As Milewski uttered the words “war crime” an Ottawa academic appeared onscreen. “This is ugly,” he said, grinning oddly as if he was about to laugh, or like he was getting away with something. “This makes Somalia look very small.”
Milewski introduced the vaunted expert – “Amir Attaran is a law professor who’s been digging deep into the Afghan file” – but he neglected to mention one niggling detail: Attaran is Liberal leader Michael Ignatieff’s friend. When Ignatieff was director of the Carr Center at Harvard where Attaran was a research fellow, Ignatieff “directly intervened in order to save Mr. Attaran’s job” after a dispute with some faculty members, and “gave him office space and mentoring support until he could find another academic home.” On another occasion, Ignatieff stood up on Attaran’s behalf to defy a lawyer’s strongly-worded piece of advice that the “secret anonymous” funding of Attaran’s research must be revealed in order to avoid a conflict of interest; Ignatieff told the lawyer that he’d already looked into it privately and found no conflict, so there was absolutely no need to reveal the source of the funding to anyone – a quintessentially Liberal response, when you think about it, and surely eye-opening to Attaran; it might even explain his oddly eager on-air grin.
A mere two weeks before his on-air accusations – which neither he nor Milewski provided a shred of evidence for – were used by the CBC as the centerpiece of an all-out anti-Conservative smear story, Attaran wrote: “Politicians, such as our Prime Minister….should be dismissed as dangerous ideologues.” In another essay, titled The Ugly Canadian, the American-born Attaran – an Ignatieff donor who recently spoke at a Liberal-organized forum on consular issues – wrote that, although he “probably…could live elsewhere,”

“….I was attracted to this very Pearsonian country in the 1990s…while I love this country, learning it through its laws has also shown me a dark side….Today’s Canada would not please Pearson, and he would find the country’s outlook on foreign people and international obligations oddly picayune and ignorant.”

Take that, you toothless conservative proles. Oh, and too bad you get to choose your representatives:

“Pearson was an Oxford-educated university professor with a hyperactive work ethic.

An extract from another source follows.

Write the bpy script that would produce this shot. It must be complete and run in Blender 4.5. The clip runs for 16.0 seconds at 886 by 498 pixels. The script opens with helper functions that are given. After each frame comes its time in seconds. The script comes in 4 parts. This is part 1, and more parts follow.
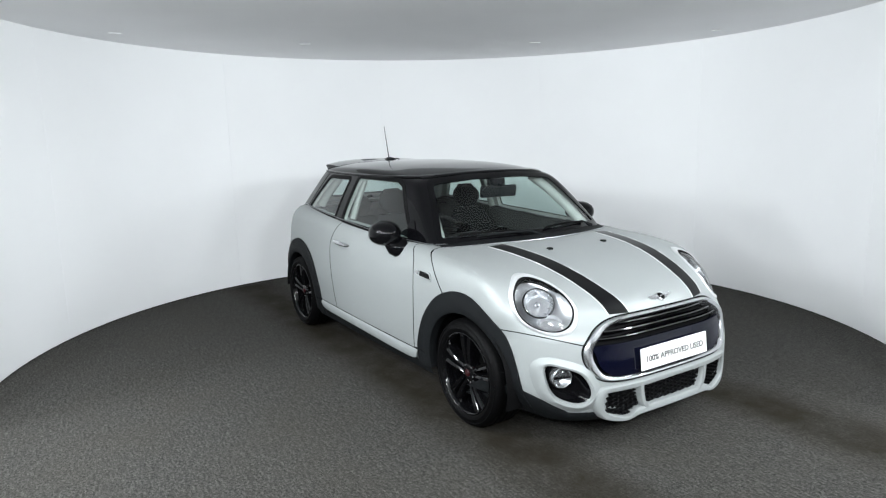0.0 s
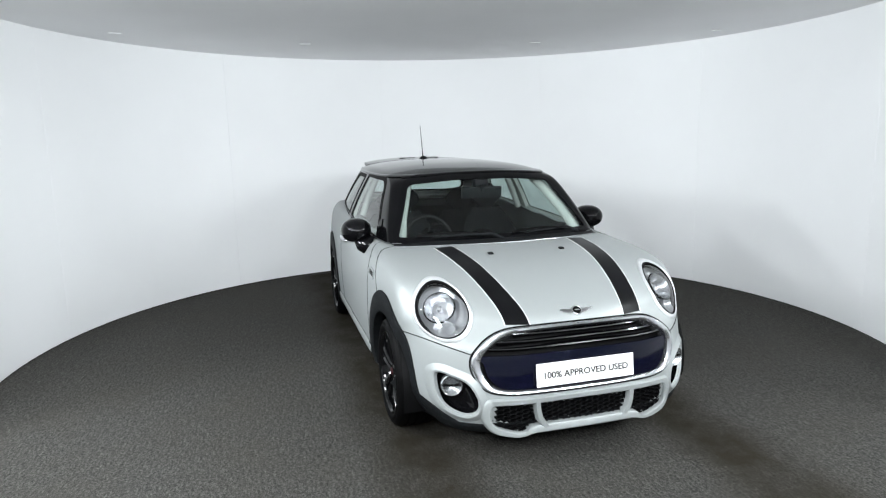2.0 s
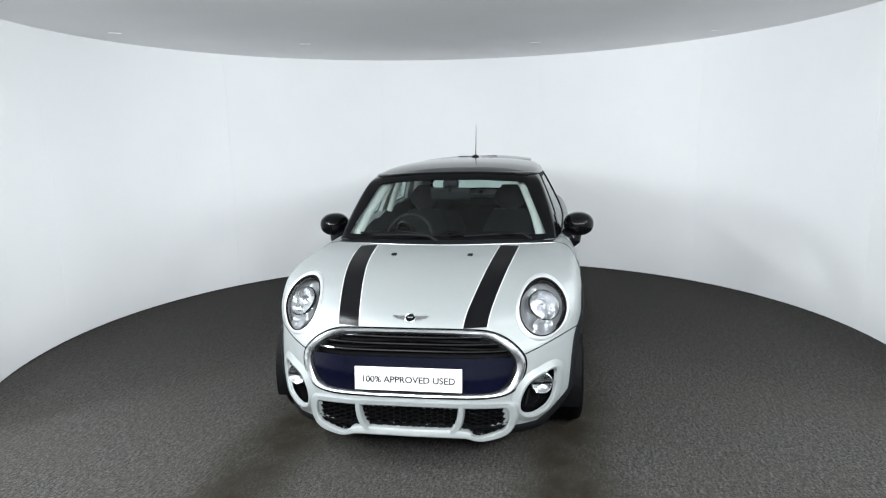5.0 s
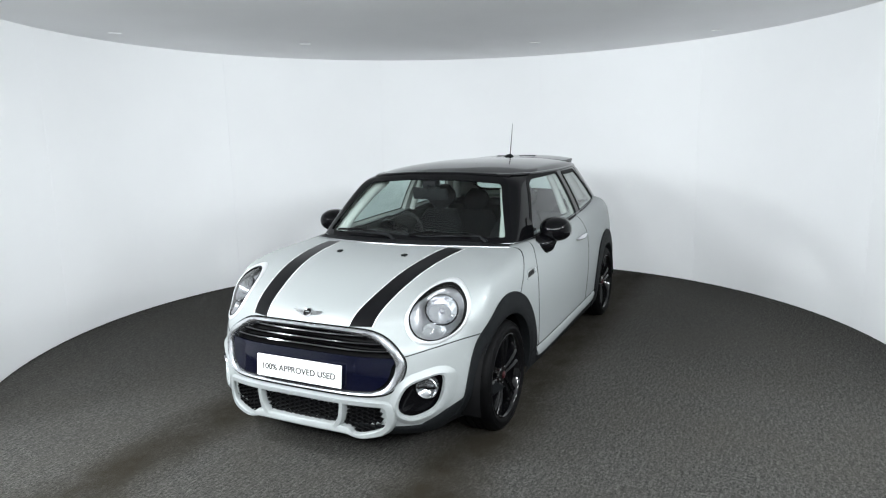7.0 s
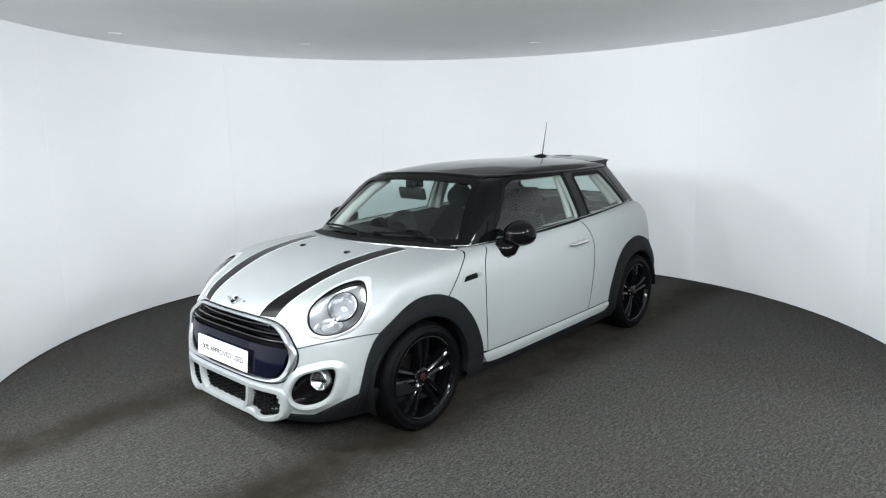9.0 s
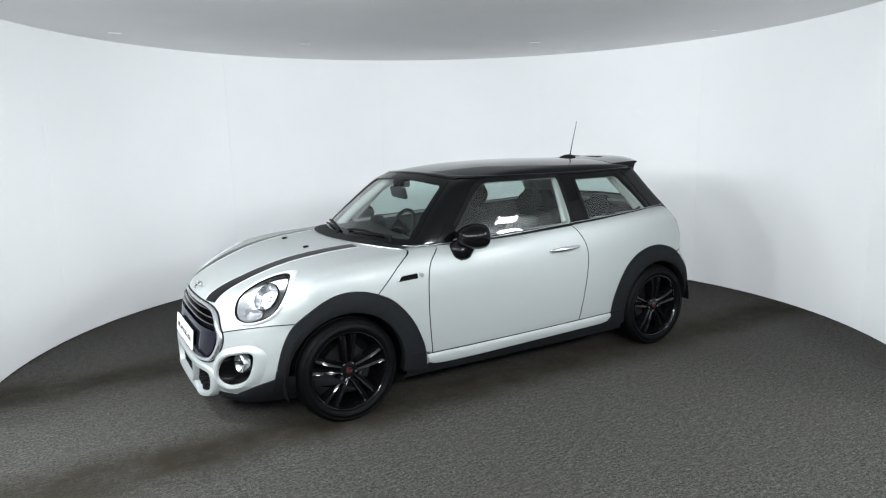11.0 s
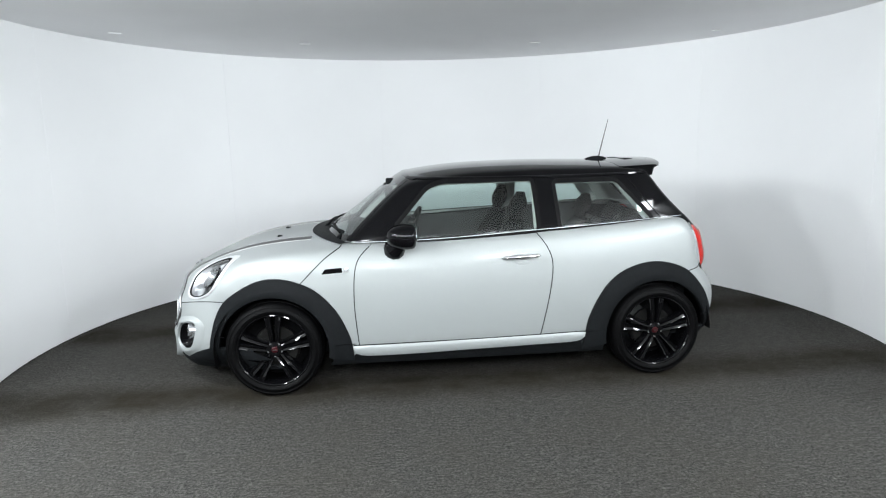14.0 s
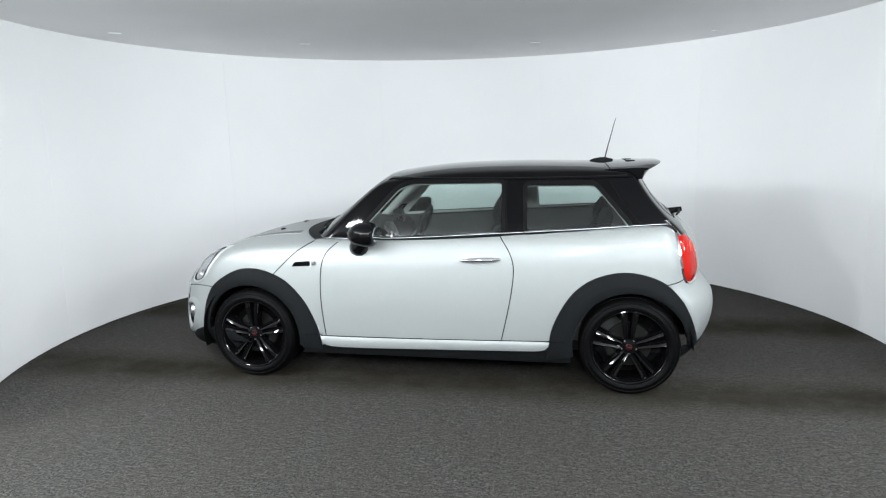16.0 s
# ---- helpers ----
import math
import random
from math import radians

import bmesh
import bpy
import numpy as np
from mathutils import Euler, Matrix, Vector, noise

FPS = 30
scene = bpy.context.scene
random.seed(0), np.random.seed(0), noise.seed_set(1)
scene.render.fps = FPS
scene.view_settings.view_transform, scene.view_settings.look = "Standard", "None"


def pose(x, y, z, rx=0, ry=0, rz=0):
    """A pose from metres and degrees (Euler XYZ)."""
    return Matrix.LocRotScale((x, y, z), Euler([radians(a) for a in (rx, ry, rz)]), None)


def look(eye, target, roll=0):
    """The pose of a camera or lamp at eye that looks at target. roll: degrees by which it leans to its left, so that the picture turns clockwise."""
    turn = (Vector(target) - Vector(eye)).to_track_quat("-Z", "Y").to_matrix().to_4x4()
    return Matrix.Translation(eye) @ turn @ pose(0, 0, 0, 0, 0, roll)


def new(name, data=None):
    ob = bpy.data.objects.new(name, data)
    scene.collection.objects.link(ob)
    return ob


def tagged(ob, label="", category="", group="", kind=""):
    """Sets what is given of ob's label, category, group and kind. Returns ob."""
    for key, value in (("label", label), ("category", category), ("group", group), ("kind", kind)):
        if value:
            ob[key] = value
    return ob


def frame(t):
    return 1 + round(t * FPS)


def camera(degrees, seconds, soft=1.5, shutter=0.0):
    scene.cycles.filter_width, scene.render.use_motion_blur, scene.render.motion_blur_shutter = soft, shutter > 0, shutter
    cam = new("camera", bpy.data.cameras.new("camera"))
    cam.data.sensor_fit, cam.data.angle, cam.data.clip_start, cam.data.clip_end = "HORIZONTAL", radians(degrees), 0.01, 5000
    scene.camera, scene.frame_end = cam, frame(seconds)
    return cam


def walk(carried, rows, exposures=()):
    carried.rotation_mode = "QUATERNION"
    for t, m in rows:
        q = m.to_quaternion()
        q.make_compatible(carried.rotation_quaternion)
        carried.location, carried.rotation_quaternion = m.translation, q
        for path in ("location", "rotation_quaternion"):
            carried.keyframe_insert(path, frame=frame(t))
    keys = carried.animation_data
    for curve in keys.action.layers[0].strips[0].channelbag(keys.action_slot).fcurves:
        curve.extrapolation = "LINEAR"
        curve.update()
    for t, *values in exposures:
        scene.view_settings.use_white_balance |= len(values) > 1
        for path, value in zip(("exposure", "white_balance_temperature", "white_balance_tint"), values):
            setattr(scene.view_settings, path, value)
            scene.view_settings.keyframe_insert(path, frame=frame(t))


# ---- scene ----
from mathutils.bvhtree import BVHTree

# ---- camera: it stands still ----
EYE = (0.0, -4.9525, 1.6224)
cam = camera(68.37, 16.0, soft=1.2)
CAM_POSE = Matrix.Translation(EYE) @ pose(0, 0, 0, 90 - 9.901, 0, 1.018) @ pose(0, 0, 0, 0, 0, -1.368)
walk(cam, [(0, CAM_POSE), (16, CAM_POSE)], exposures=[(0, 0.0, 6500, 10), (16, 0.0, 6500, 10)])

# ---- light ----
world = bpy.data.worlds.new("dim_hall")
world.use_nodes = True
world.node_tree.nodes["Background"].inputs[0].default_value = (0.75, 0.85, 1.0, 1)
world.node_tree.nodes["Background"].inputs[1].default_value = 0.03
scene.world = world
ROOM_X, ROOM_Y, ROOM_R, ROOM_H = -0.02, 0.07, 3.25, 2.53
# place and turn of each flat ceiling panel, and its power
PANELS = [(2.65, -1.65, 34, 30), (-2.35, -2.25, -34, 82)]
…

If finding a comparable candidate requires the prime minister bypassing elected members of Parliament to appoint an outsider by way of the Senate, that is a lesser evil than entrusting a diffident poseur like Maxime Bernier with the job of picturing Canada to the world.”

It’s unprofessional and highly unethical for the CBC to not disclose Attaran’s highly-partisan pronouncements and his longstanding personal and professional relationship with Michael Ignatieff, but that’s just business as usual at the CBC’s parliamentary bureau. It can’t be stopped. Every time a spectacularly biased practitioner like Keith Boag or Susan Bonner is shipped out, he or she will be seamlessly replaced by an equally biased reporter like Terry Milewski or Leslie MacKinnon. Up and coming reporters at the CBC surely know the drill by now: treat anti-Conservative “analysis” by various academics and unidentified Liberal-supporting experts as “news”, assert to Canadians, on the taxpayers’ dime, that these negative views of the Conservatives are widely-held and growing among Canadians, and conclude reports with a warning that the “issue” raised in the report isn’t going away.
They’re right about the last one: it never really does go away, does it?

56 Replies to “Night of the Living Public Broadcaster”

  1. Somewhat related I’ intend to start a new fashion trend. Withe the Uroweenies bent on killing seal hunters, I’m interested in Taliban forskin wallets. Great blackmarket opportunity, in a country otherwise growing Opium.
    Alway ready to do my part….. to help mankind.

  2. The only time I tuned in CBC was to hear the guy hiding in the bushes playing the bagpipes while Colleen the weather girl was trying to keep her cool doing the weather. The beeping truck backing up was also quite entertaining, more so than the crap spewing from the so called news team.

  3. Perhaps it is time to spin this crown corporation off with no more public funding and let it compete in the private market. Time should tell if they are represent the “voice of Canadians” or just their own definition there of–lets see how long they last.

  4. The reason that nobody else is carrying this story speaks volumes.
    My guess is that AA is starting to become as welcome as self-declared ass-kicking political strategists at a chinese restaurant.

  5. A little excuse needed for me to go off the main topic and make an observation on the CBC. Coming out of a quick nap, I tuned into “As It Happens”.
    I will concede I may not know much about the whys and wherefores of broadcast interview.

    In an Innu community at Happy Valley Labrador, they had a prohibition on alcohol about three years ago.
    A man was elected chief and has convened a general meeting 23rd March. He has invited numerous outsiders. He will discuss the community desires to have another referendum.

    Now to Carol Off, as she contacts the new chief.
    Carefully she crafts her questions. Why, since the chief says people think prohibition is a good thing- why the meeting? What are your views about the ban(to the chief). He waffles and successfully. The cleverness of Off is almost chilling. Bit by bit, she works the man into a corner. Corner after corner. Ok, that is journalism, I presume.

    Now the interview ends. One more question from Carol Off. “Did you get charged two years ago, with breaking the ban?” First the chief said “no”, then quickly confessed. Yes, he had been charged. The interview ends.

    Next a throaty male voice, confirms that a check was made with the RCMP that the chief had been charged with breaking the ban two years ago. Maybe this is me, but I seethed a little. Surely the man was entitled to know about that question. Then I chuckled. I know not one whit of the life of Carol Off. Maybe she never drinks. I wonder if she herself could stand a three year interdiction on drink? No fine wine with a meal and so on.